* H1 profit drops 92 pct to 10 mln euros vs fcast 8 mln loss
* Books 28 million euro one-off tax on 2009 earnings
* H1 net interest income up 12 pct to 591 mln euros
* BofA Merrill Lynch, UBS, Goldman to advise on buyouts
* Piraeus Bank shares closed up 3.75 pct vs index up 1.7 pct (Adds advisers on offer to buy state bank stakes, details)
By George Georgiopoulos
ATHENS, Aug 26 (Reuters) - Piraeus Bank, Greece's fourth-largest lender, on Thursday reported a sharp drop in first-half profit, hurt by a one-off retroactive tax on 2009 earnings, weak loan growth and higher provisions.
The bank said net earnings fell 92 percent to 10 million euros ($12.7 million), beating market expectations. Analysts on average were forecasting a loss of 8.0 million euros.
"Results were a bit better than we expected as a result of stronger commission and net interest income," said analyst Nikos Lianeris at Alpha Finance. The group booked a 28 million euro windfall tax, the government imposed to shore up public finances in the second quarter.
"In the second quarter Piraeus managed the volatility of the economic environment and succeeded in improving organic profitability," Chief Executive and Chairman Michael Sallas said.
"According to current indications, the group's performance is expected to be resilient."

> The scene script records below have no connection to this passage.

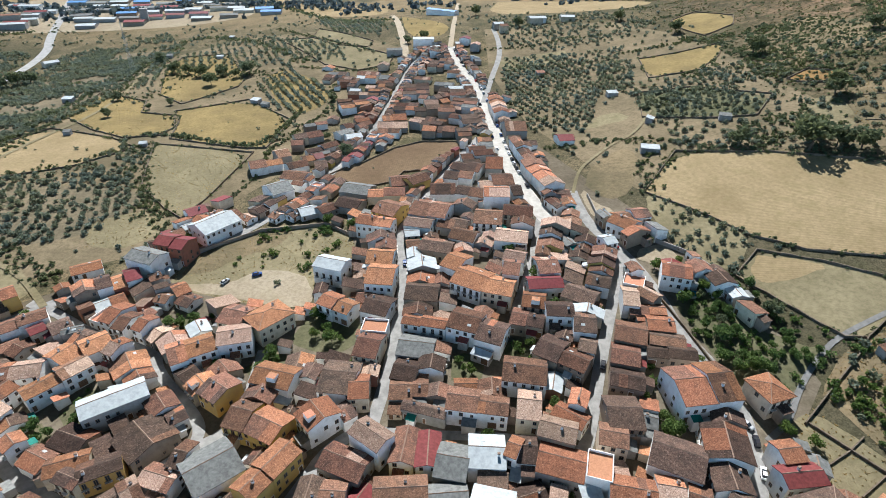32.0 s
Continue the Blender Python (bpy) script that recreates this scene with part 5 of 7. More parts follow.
plan(-12.2, 651.0, 14.6, 20.1, -20, 4.1, roof="pale", wall="white", form="gable")
plan(-3.4, 657.7, 12.0, 7.6, -23, 3.3, roof="white", wall="white", form="gable")
plan(2.3, 648.0, 9.3, 16.3, 17, 4.1, roof="old", wall="white", form="gable")
plan(-13.9, 637.3, 12.6, 10.0, -12, 3.3, roof="old", wall="white", form="gable")
plan(-21.7, 636.8, 6.4, 9.1, -11, 4.1, roof="orange", wall="ochre", form="gable")
plan(-2.1, 626.5, 7.5, 13.7, 10, 4.9, roof="old", wall="white", form="gable")
plan(22.6, 666.3, 33.8, 10.6, -86, 5.7, roof="pale", wall="white", form="gable")
plan(28.9, 626.6, 10.3, 18.8, 2, 4.9, roof="clay", wall="grey", form="gable")
plan(31.5, 586.3, 39.5, 6.9, -80, 5.7, roof="clay", wall="white", form="gable")
plan(38.1, 556.2, 23.1, 11.0, -74, 5.7, roof="pale", wall="white", form="gable")
plan(56.6, 606.6, 9.1, 10.7, 9, 2.5, roof="red", wall="white", form="gable")
plan(10.0, 610.9, 5.4, 15.0, 5, 4.1, roof="orange", wall="cream", form="gable")
plan(6.7, 598.3, 9.0, 15.2, 12, 4.1, roof="clay", wall="white", form="gable")
plan(0.5, 588.7, 7.4, 13.9, 7, 4.1, roof="clay", wall="white", form="gable")
plan(2.4, 593.2, 6.9, 13.4, 8, 4.1, roof="clay", wall="cream", form="gable")
plan(-0.2, 577.0, 13.0, 12.1, -25, 4.1, roof="clay", wall="white", form="gable")
plan(-3.9, 567.8, 13.5, 9.8, -15, 4.1, roof="clay", wall="white", form="gable")
plan(14.1, 578.7, 7.1, 16.4, -5, 4.1, roof="orange", wall="grey", form="gable")
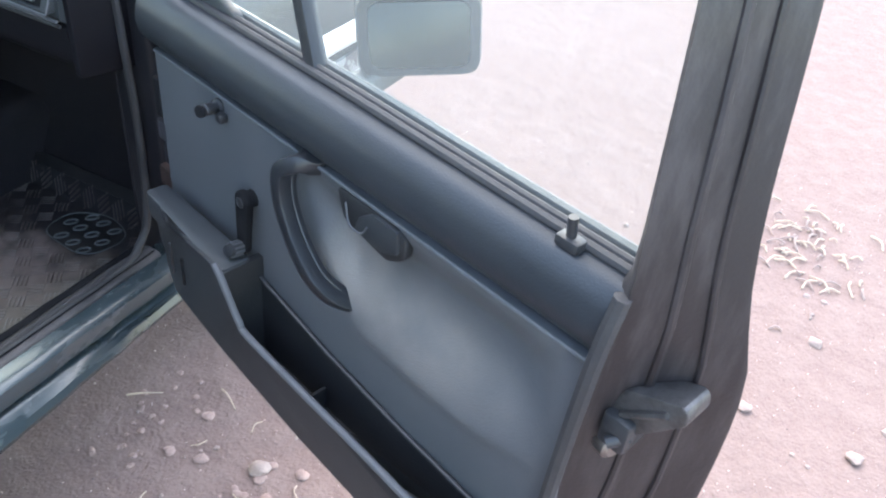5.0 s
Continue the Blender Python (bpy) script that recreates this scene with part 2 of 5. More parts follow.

A deepening recession in Greece weighed on loan demand and asset quality, leading to higher loan-loss provisions in the first half which rose 30 percent to 268 million euros.
Access to wholesale funding has also remained closed due to the debt crisis, forcing Greek lenders to turn to the European Central Bank.
Piraeus Bank said net interest income rose 12 percent year-on-year to 591 million euros. Its net interest margin improved to 2.7 percent from 2.5 percent.
"Net interest income should be resilient unless something drastic happens to the deposit market," Deputy CEO Alex Manos told analysts in a conference call.
The group, which has offered to buy government stakes in ATEbank and Hellenic Postbank for 701 million euros in cash, said it hired BofA Merrill Lynch, Goldman Sachs and UBS as advisers on its offer.
Piraeus -- also present in Romania, Bulgaria, Serbia, Albania, Cyprus, Egypt, Ukraine and the United States -- said its deposits were down 7 percent in the first half, while its loans-to-deposits ratio rose to 111 percent from 107 percent.
Piraeus shares have fallen 50 percent since the start of the year, underperforming the Greek equity market's 31 percent drop. They closed up 3.75 percent at 4.15 euros before the results were announced. The ASE main index closed up 1.69 percent.